Material provided

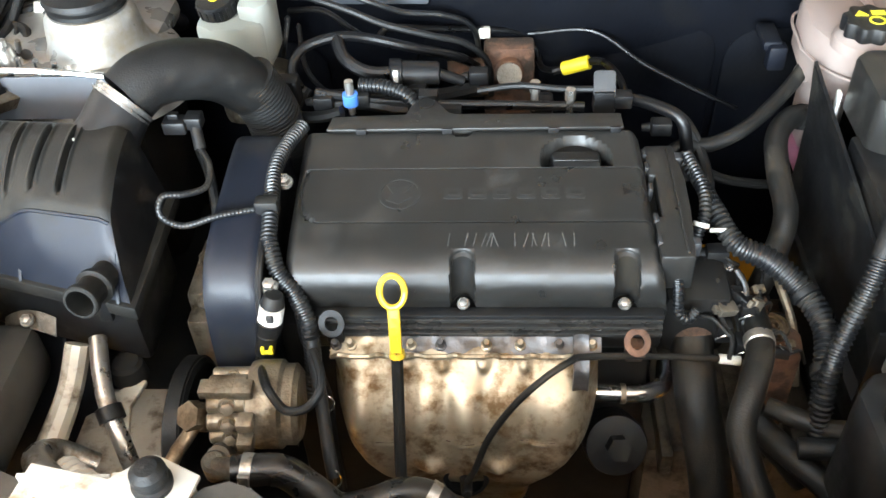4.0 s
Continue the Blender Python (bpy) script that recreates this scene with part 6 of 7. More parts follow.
rod(bm, along(0.16), along(0.36), 0.0128, 0.0132, 22)
part("white_sleeve", bm, M["white"], sens, "white sleeve")
bm = B()
box(bm, (-0.0035, -0.004, -0.0085), (0.0035, 0.003, 0.0), 0.001, Matrix.Translation(along(0.24) + Vector((0.001, -0.0115, 0.006))))
part("print_mark", bm, M["print"], sens)
bm = B()
for x in (-0.0055, 0.0035):
    box(bm, (x, -0.003, -0.004), (x + 0.0035, 0.003, 0.004), 0.0008, Matrix.Translation(along(0.74) + Vector((0.003, -0.0115, 0.004))))
box(bm, (-0.0055, -0.0025, -0.0045), (0.007, 0.003, -0.0015), 0.0008, Matrix.Translation(along(0.74) + Vector((0.003, -0.0115, 0.004))))
part("yellow_lock", bm, M["yellow_tag"], sens, "yellow locking clip")
# black drain tube beside the heat shield, with sprung wire rings
drain = thing("drain_tube", "thin black tube with sprung wire rings beside the heat shield", "hose")
bm = B()
tube(bm, [(-0.262, 0.560, 0.655), (-0.258, 0.540, 0.622), (-0.252, 0.513, 0.594), (-0.246, 0.487, 0.572), (-0.240, 0.465, 0.552)], 0.0068, 12, 6)
part("tube", bm, M["rubber"], drain)
for c, r in ((Vector((-0.249, 0.522, 0.601)), 0.0082), (Vector((-0.240, 0.463, 0.556)), 0.0090)):
    bm = B()
    tube(bm, [c + Vector((r * math.cos(q), 0.004 * math.sin(q) - 0.002, r * math.sin(q))) for q in np.linspace(-2.6, 1.2, 18)], 0.0009, 6, 2)
    part("spring_ring", bm, M["bright"], drain)
hose("sensor_cable", "ribbed black cable from the air filter box to the loom", "cable",
     [(-0.398, 0.745, 0.757), (-0.383, 0.72, 0.752), (-0.380, 0.69, 0.748), (-0.398, 0.672, 0.752), (-0.418, 0.663, 0.756), (-0.420, 0.650, 0.742), (-0.399, 0.650, 0.728), (-0.362, 0.660, 0.733), (-0.318, 0.676, 0.730)],
     0.0038, "loom", seg=10, rib=0.0004, pitch=0.004)
clipw = thing("cable_clip", "black clip that ties the cable to the loom", "clip")
bm = B()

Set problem
Leaving the pictures aside, transcribe the entire listing exactly.

Correct result
4.0 s
Continue the Blender Python (bpy) script that recreates this scene with part 6 of 7. More parts follow.
rod(bm, along(0.16), along(0.36), 0.0128, 0.0132, 22)
part("white_sleeve", bm, M["white"], sens, "white sleeve")
bm = B()
box(bm, (-0.0035, -0.004, -0.0085), (0.0035, 0.003, 0.0), 0.001, Matrix.Translation(along(0.24) + Vector((0.001, -0.0115, 0.006))))
part("print_mark", bm, M["print"], sens)
bm = B()
for x in (-0.0055, 0.0035):
    box(bm, (x, -0.003, -0.004), (x + 0.0035, 0.003, 0.004), 0.0008, Matrix.Translation(along(0.74) + Vector((0.003, -0.0115, 0.004))))
box(bm, (-0.0055, -0.0025, -0.0045), (0.007, 0.003, -0.0015), 0.0008, Matrix.Translation(along(0.74) + Vector((0.003, -0.0115, 0.004))))
part("yellow_lock", bm, M["yellow_tag"], sens, "yellow locking clip")
# black drain tube beside the heat shield, with sprung wire rings
drain = thing("drain_tube", "thin black tube with sprung wire rings beside the heat shield", "hose")
bm = B()
tube(bm, [(-0.262, 0.560, 0.655), (-0.258, 0.540, 0.622), (-0.252, 0.513, 0.594), (-0.246, 0.487, 0.572), (-0.240, 0.465, 0.552)], 0.0068, 12, 6)
part("tube", bm, M["rubber"], drain)
for c, r in ((Vector((-0.249, 0.522, 0.601)), 0.0082), (Vector((-0.240, 0.463, 0.556)), 0.0090)):
    bm = B()
    tube(bm, [c + Vector((r * math.cos(q), 0.004 * math.sin(q) - 0.002, r * math.sin(q))) for q in np.linspace(-2.6, 1.2, 18)], 0.0009, 6, 2)
    part("spring_ring", bm, M["bright"], drain)
hose("sensor_cable", "ribbed black cable from the air filter box to the loom", "cable",
     [(-0.398, 0.745, 0.757), (-0.383, 0.72, 0.752), (-0.380, 0.69, 0.748), (-0.398, 0.672, 0.752), (-0.418, 0.663, 0.756), (-0.420, 0.650, 0.742), (-0.399, 0.650, 0.728), (-0.362, 0.660, 0.733), (-0.318, 0.676, 0.730)],
     0.0038, "loom", seg=10, rib=0.0004, pitch=0.004)
clipw = thing("cable_clip", "black clip that ties the cable to the loom", "clip")
bm = B()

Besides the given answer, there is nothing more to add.